RAID failures

There are three general reasons for a RAID failure:

  • Failure of one of the RAID member disks;
  • Failure of several RAID member disks;
  • Other RAID failures not associated with the member disks (an operator error or a controller failure).

RAID 5 failures

RAID 5 can fail due to any of the mentioned above reasons. However, RAID 5 is a redudant array which means it can survive failure of one of the member disk. If failure of your RAID 5 affects only one member disk then you are lucky and can easily get your data back. In case of multiple disk failures there is a zero chance of recovering the array data.

One member disk failure in RAID 5

You can notice that one of the member disks has failed if:

  • For a NAS, the LED corresponding to the damaged disk turns red;
  • Drivers or RAID 5 controlling software produce the message that the disk has failed.

In these situations all you need to do is to replace a failed disk and start a RAID rebuild.
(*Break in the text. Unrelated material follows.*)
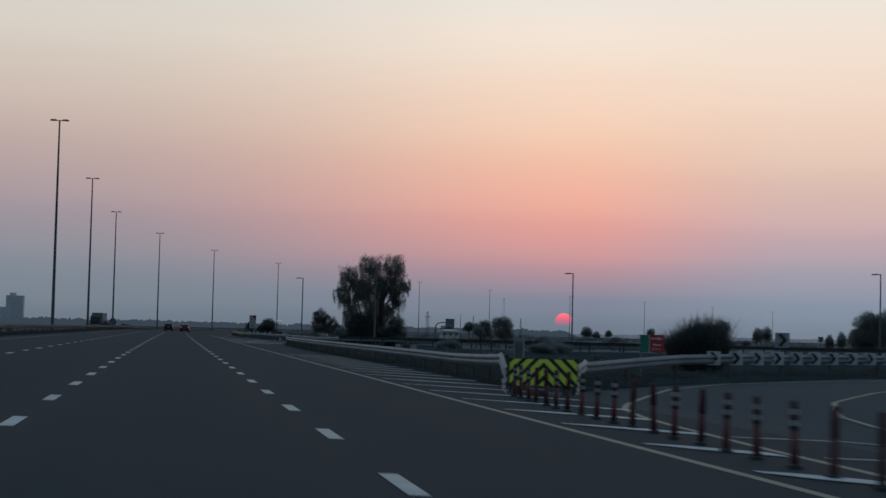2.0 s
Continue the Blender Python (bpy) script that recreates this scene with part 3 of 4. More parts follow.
# ---------------------------------------------------------------- delineators, crash cushion, chevrons
def delineator(m, banded=True):
    label = "red flexible delineator post with white reflective bands" if banded else "plain dark red delineator post with worn-off bands"
    ob = empty("delineator_post", m, label, "bollard", "row of posts along the gore")
    part("base", tube(bmesh.new(), [(0, 0, 0), (0, 0, 0.03), (0, 0, 0.045)], [0.085, 0.08, 0.055], 12), POST_DARK, ob)
    part("shaft", tube(bmesh.new(), [(0, 0, 0.03), (0, 0, 0.40)], [0.046, 0.044], 10), POST_RED if banded else POST_MAROON, ob, smooth=True)
    part("sleeve", tube(bmesh.new(), [(0, 0, 0.40), (0, 0, 0.70), (0, 0, 0.72)], [0.043, 0.042, 0.03], 10), POST_SLEEVE if banded else POST_MAROON, ob, "dark upper sleeve", smooth=True)
    for z in ((0.45, 0.57) if banded else ()):
        part("band", tube(bmesh.new(), [(0, 0, z), (0, 0, z + 0.06)], [0.046, 0.046], 10), REFLECT, ob, "white reflective band")
    return ob


rnd = random.Random(4)
banded_post = plain_post = None
for k in range(58):
    y = 9.26 + 1.22 * k + rnd.uniform(-.04, .04)
    y += float(np.interp(y, [31, 45, 60, 72], [0, -0.25, -0.25, 0]))
    x = float(np.interp(y, [0, 15, 24, 32, 47, 54, 72, 82], [5.5, 5.54, 5.6, 5.8, 6.2, 6.38, 7.1, 7.8]))
    m = pose(x + rnd.uniform(-.03, .03), y, land(x, y) + 0.004, rnd.uniform(-2, 2), rnd.uniform(-2, 2), rnd.uniform(0, 90))
    if k % 7 in (2, 4, 5):
        plain_post = copy_thing(plain_post, m) if plain_post else delineator(m, False)
    else:
        banded_post = copy_thing(banded_post, m) if banded_post else delineator(m)


def sweep_beam(pts, face):
    """A W-beam bent through the points (x, y, height of its top edge)."""
    bm = bmesh.new()
    p = [Vector(q) for q in pts]
    rings = []
    for k, q in enumerate(p):
        d = p[min(k + 1, len(p) - 1)] - p[max(k - 1, 0)]
        lat = Vector((-d.y, d.x, 0)).normalized() * face
        rings.append([bm.verts.new(q + lat * (a - t) + Vector((0, 0, h - 0.31))) for t, prof in ((0.0, BEAM), (0.012, BEAM[::-1])) for a, h in prof])
    n = len(rings[0])
    for r0, r1 in zip(rings, rings[1:]):
        for i in range(n):
            bm.faces.new((r0[i], r0[(i + 1) % n], r1[(i + 1) % n], r1[i]))
    bm.faces.new(rings[0][::-1])
    bm.faces.new(rings[-1])
    return bm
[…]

Several disks failure in RAID 5

You can realize that several RAID 5 member disks have failed based on the following signs:

  • For a NAS, the LEDs corresponding to the failed disks turn red.
  • The array is not accessible; however, it seems that controller works properly.

Since RAID 5 is capable to survive single member disk failure only, then for multiple disk failures it is impossible to recover data that was on the failed disks. However, you can try to recover data which is contained on the remaining disks. Files can be restored in the following cases:

  • A file is located on a good disk and a file size is less than a block size.
  • A file occupies several consequent blocks located on the good disks.

Other RAID 5 failures not associated with the member disks

Such RAID 5 failures include operator errors, controller failures, or RAID 5 controlling software failures. In this case RAID 5 configuration metadata is lost, but the member disks are working properly. With these failures, it is possible to recover data from RAID 5. First, you should determine the array configuration parameters and then recover data from the array using any data recovery software, like ReclaiMe File Recovery.

RAID 5 configuration includes:

  • number of member disks,
  • disk order, along with what disk was the first in the array,
  • block size,
  • start offset on the disks,
  • parity position and rotation.

The detailed instructions on how to recover RAID 5 are provided on the RAID 5 recovery page.

RAID 1E failures

Although RAID 1E is not a typical array layout, it is subject to the same types of failure as more common arrays are, such as member disk failures or an operator error. But not all the RAID 1E failures lead to data loss, for example in case of a single disk failure you just need to replace the disk and rebuild the array. RAID 1E can even survive a multiple disk failure given that the failed disks were nonadjacent. For more information about RAID1E layout, please refer to RAID 1E page.

Failure of RAID 1E member disks

RAID 1E requires a minimum of three disks. RAID 1E can survive a failure of one member disk or any number of nonadjacent disks. In this case to recover the array you need to disconnect failed disk(s), connect good disk(s) and start to rebuild as it is described in a controller manual.